--- WHAT YOU SHOULD DO ---
Your reply should be one number: the count of lines holding the word "part".

═════ AVAILABLE DATA

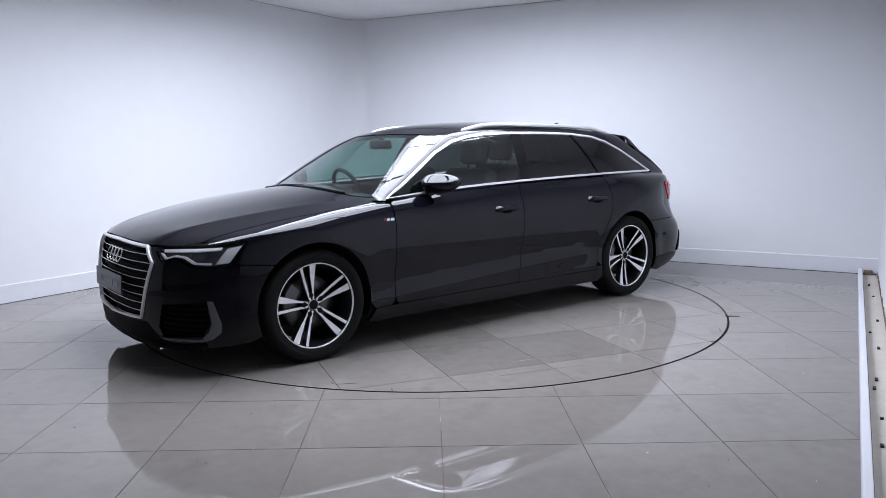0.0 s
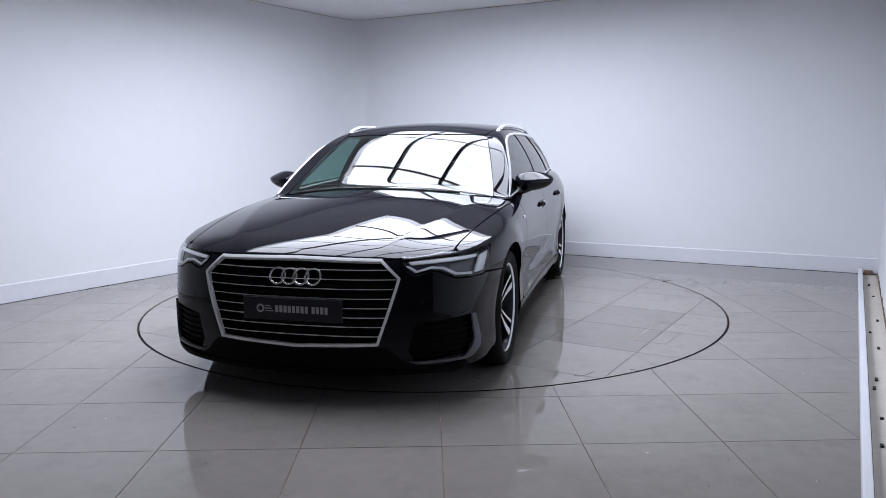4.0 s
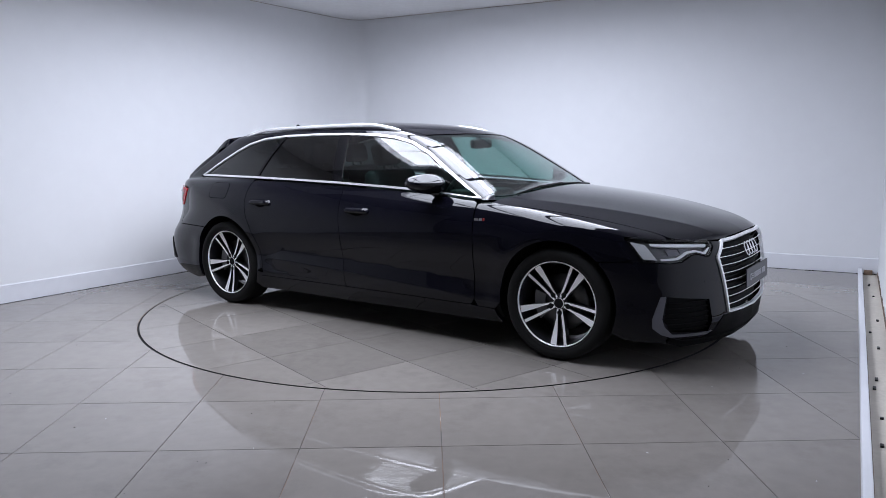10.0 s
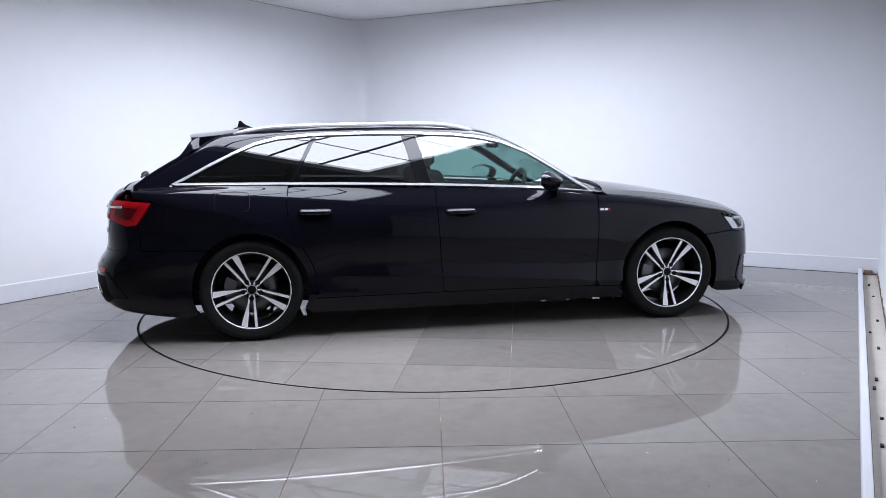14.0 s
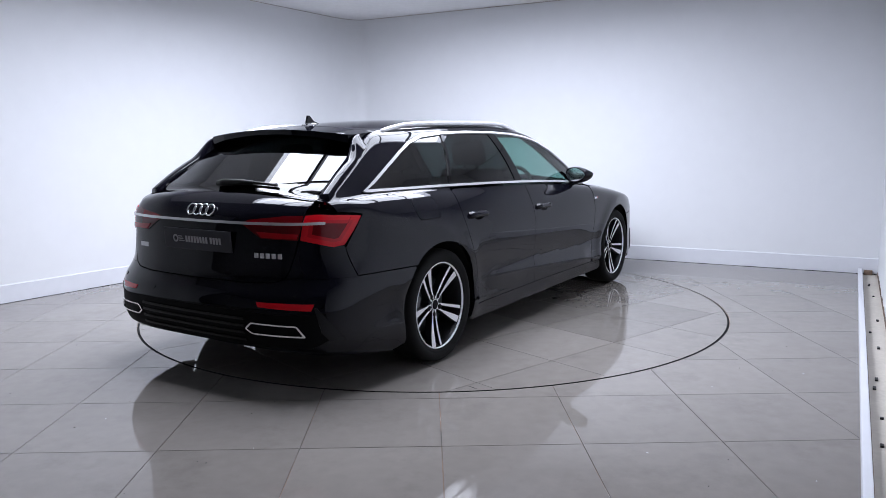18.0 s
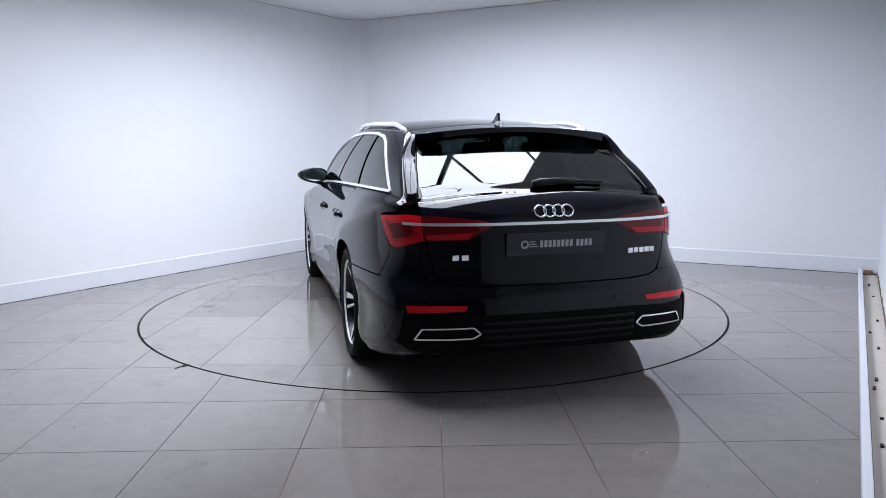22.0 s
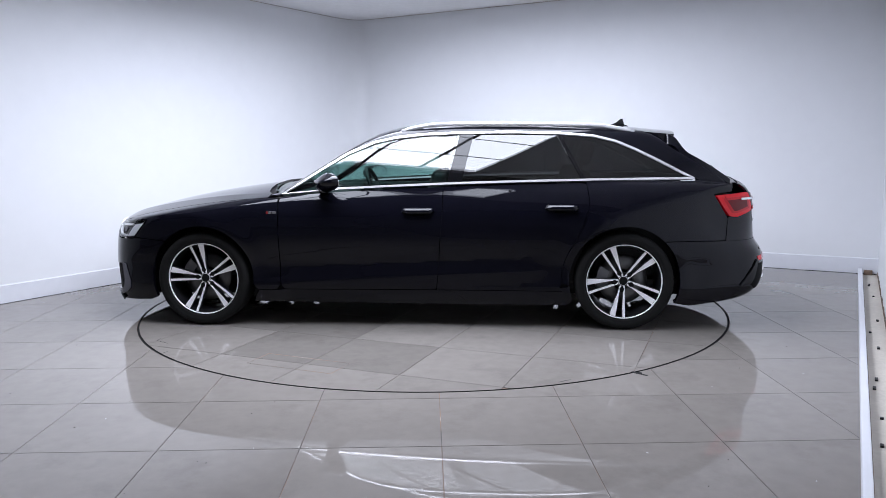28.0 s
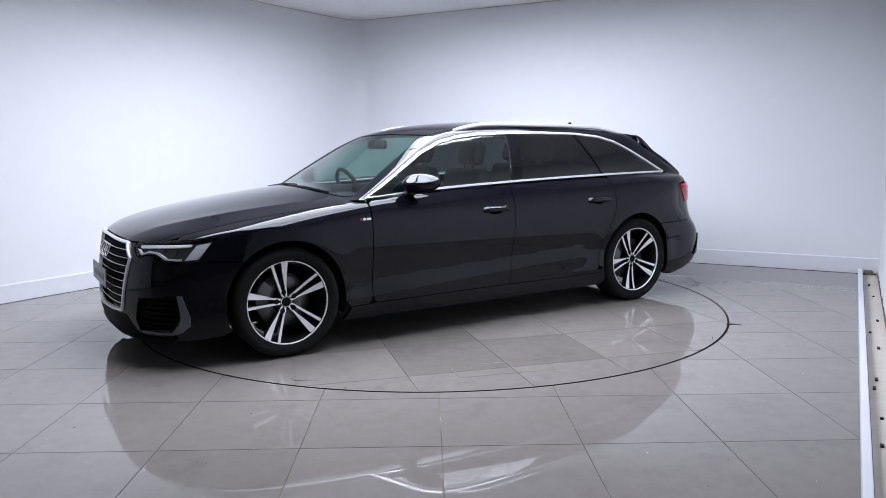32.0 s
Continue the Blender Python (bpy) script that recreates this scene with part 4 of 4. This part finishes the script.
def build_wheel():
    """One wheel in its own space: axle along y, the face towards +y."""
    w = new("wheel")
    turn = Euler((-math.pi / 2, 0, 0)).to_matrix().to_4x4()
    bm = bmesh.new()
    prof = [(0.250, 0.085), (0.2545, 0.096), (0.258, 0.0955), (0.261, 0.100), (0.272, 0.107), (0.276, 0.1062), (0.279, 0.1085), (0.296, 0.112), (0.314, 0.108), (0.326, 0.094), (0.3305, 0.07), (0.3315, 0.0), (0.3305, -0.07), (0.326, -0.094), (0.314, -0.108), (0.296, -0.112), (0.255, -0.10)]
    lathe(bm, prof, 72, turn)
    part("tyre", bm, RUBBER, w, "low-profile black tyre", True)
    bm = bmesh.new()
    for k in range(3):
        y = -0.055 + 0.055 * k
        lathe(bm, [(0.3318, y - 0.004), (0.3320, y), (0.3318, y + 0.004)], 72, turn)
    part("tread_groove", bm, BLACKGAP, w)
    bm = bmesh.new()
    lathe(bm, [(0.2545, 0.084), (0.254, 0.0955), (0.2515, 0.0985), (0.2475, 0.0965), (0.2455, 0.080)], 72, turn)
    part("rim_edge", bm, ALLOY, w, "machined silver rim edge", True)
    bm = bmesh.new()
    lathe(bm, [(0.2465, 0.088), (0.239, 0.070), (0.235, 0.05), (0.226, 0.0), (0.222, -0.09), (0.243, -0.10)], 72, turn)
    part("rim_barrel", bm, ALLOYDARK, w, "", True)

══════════

--- FINISHED ANSWER ---
5